First, they had to use every power at their disposal to undermine the Labour Government and its Nationalised Industries. They wanted them back!

So, though they were in no position to stop the establishment of these nationalised industries, they could most certainly play a role in sabotaging them, and thereby “proving” that only they were up to the job of owning and running such important pillars of the economic system and its supports.

So, from the doctors demanding profitable rights, without which they would NOT participate in the National Health Service – or by those demanding compensation for their lost enterprises, which they could they invest in even more lucrative enterprises – like Oil, for example. And all this is not to mention the fact that literally ALL newspapers were pro-capitalist, and kept up a daily assault on the endeavours of the Labour Government. Indeed, even the USA demanded pay back for their loans during the War, blackmailed their debtors worldwide into fixing the price of gold on dollars (The Bretton Woods Agreement), and thus severely compromised the possibilities open to this Labour Government, in spite of its vast popular support and parliamentary majority.

And such blackmail continued even with the Labour Governments of the 1960s and 1970s, and only finally subsided with the clear indication that Blair’s New Labour had finally vanquished any residual Socialism within his Party from 1997 onwards, to finally deliver a completely non-socialist and pro-capitalist “alternative” to the Tories.

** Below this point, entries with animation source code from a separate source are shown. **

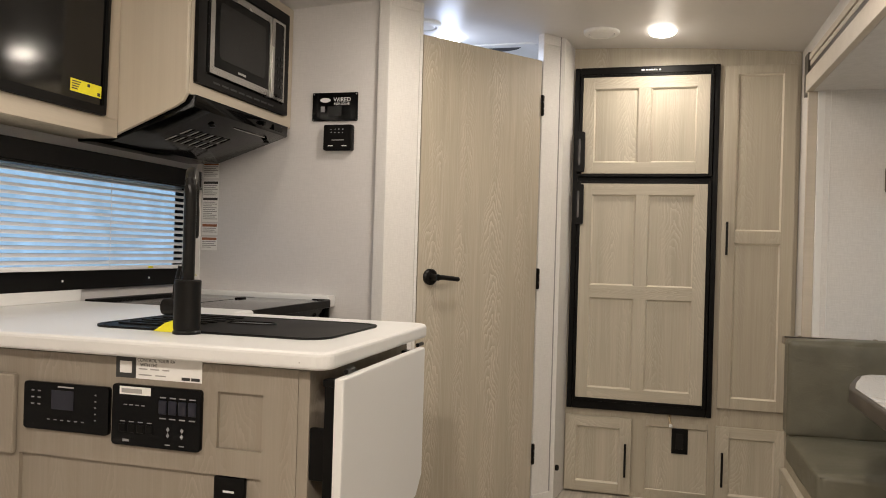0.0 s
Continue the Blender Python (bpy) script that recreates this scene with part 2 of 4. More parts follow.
def plank_vinyl():
    n = Nodes("grey_oak_plank_vinyl", 0.42)
    info = n.add("ShaderNodeObjectInfo")
    a = n.noise(n.coords((14, 0.9, 14)), 1.2, 5.0, 0.55, 0.5)
    b = n.noise(n.coords((150, 5, 150)), 1.0, 3.0)
    c = n.noise(n.coords((2.5, 2.0, 2)), 2.0, 3.0)
    mixv = n.math("ADD", n.math("ADD", n.math("MULTIPLY", a, 0.6), n.math("MULTIPLY", b, 0.1)), n.math("MULTIPLY", c, 0.3))
    col = n.ramp(mixv, [(0.37, (0.20, 0.178, 0.145)), (0.5, (0.41, 0.372, 0.315)), (0.62, (0.62, 0.58, 0.51))])
    tone = n.math("MULTIPLY_ADD", info.outputs["Random"], 0.5, 0.72)
    col = n.mix(1.0, col, n.add("ShaderNodeCombineXYZ", [(0, tone), (1, tone), (2, tone)]).outputs[0], "MULTIPLY")
    return n.out(col, b, 0.1, 0.0006)


def shag():
    n = Nodes("beige_shag", 0.95)
    v = n.noise(n.coords((1, 1, 1)), 160.0, 4.0)
    w = n.noise(n.coords((1, 1, 1)), 22.0, 3.0)
    col = n.ramp(n.math("ADD", n.math("MULTIPLY", v, 0.6), n.math("MULTIPLY", w, 0.4)), [(0.35, (0.33, 0.295, 0.24)), (0.65, (0.72, 0.675, 0.59))])
    return n.out(col, v, 0.6, 0.004)



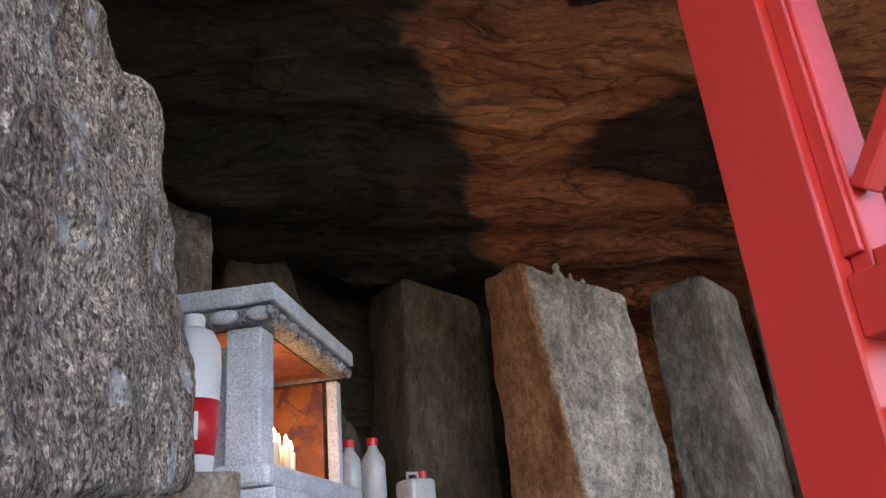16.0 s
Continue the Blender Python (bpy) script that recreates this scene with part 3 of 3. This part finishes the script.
# ---- hoses ----
hose = part("garden_hose", tube([(0.75, 2.4, 2.93), (0.6, 2.49, 2.929), (0.45, 2.535, 2.934), (0.405, 2.555, 2.93), (0.385, 2.585, 2.885), (0.39, 2.59, 2.78), (0.395, 2.585, 2.6), (0.4, 2.58, 2.4)], 0.009, 12, 8), M_HOSE, None, "", True)
tagged(hose, "bright green rubber hose hanging over the granite coping", "hose")
hose2 = part("garden_hose", tube([(0.594, 2.777, 2.310), (0.562, 2.576, 1.971), (0.625, 2.544, 1.748), (0.721, 2.502, 1.536), (0.811, 2.480, 1.388), (0.827, 2.565, 1.282), (0.763, 2.756, 1.144)], 0.008, 12, 8), M_HOSE, None, "", True)
tagged(hose2, "bright green rubber hose draped over a boulder", "hose")
hose3 = part("garden_hose", tube([(0.588, 2.468, 1.093), (0.572, 2.205, 1.008), (0.588, 2.079, 0.883), (0.630, 2.047, 0.672), (0.693, 2.037, 0.410), (0.735, 2.026, 0.290)], 0.008, 12, 8), M_HOSE, None, "", True)
tagged(hose3, "bright green rubber hose running down to the paving", "hose")

# ---- temple wall with the yellow panel ----
hall = thing("temple_hall_wall", "ochre temple wall panel with black fret border", "wall", kind="structure")
HD = Vector((1.32 - 0.875, 2.33 - 2.787, 0)).normalized()
HM = Matrix.Translation((0.875, 2.787, 0)) @ Matrix.Rotation(math.atan2(HD.y, HD.x), 4, "Z")
W = 0.66


def hpart(name, u0, u1, z0, z1, w0, w1, material, bevel=0.002, label=""):
    return part(name, box((u0, w0, z0), (u1, w1, z1), bevel, HM), material, hall, label)


hpart("panel", -0.22, W + 0.07, 0.5, 1.80, 0.0, 0.08, M_YELLOW, 0.003, "ochre painted board")
hpart("plinth", -0.2, 3.0, 0.2, 0.50, 0.02, 0.12, M_PLINTH, 0.003, "blue-grey painted plinth")
hpart("panel", W + 0.075, 3.0, 0.5, 1.80, 0.0, 0.08, M_YELLOW, 0.003, "ochre painted board")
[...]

And with the sell out by Liberal Democrat leader Clegg, in joining a coalition with the Tories in 2010, the biggest assault upon the Service mentality and remaining non-capitalist services accelerated apace, given cover by the World Economic Crisis from 2008, and continuing still in 2012.

Gradually, the Service Ethos in the National Health Service (and other services) has been reduced, so that in some of them, once banker areas have been almost completely extinguished.

Now, you would think that in a capitalist world beset by its own inevitable economic crisis and the domino effect of the Arab Spring Revolutions, that the Socialist Alternative would again arise to terminate this defunct and increasingly damaging system.

It hasn’t happened yet!

But there is absolutely NO other alternative!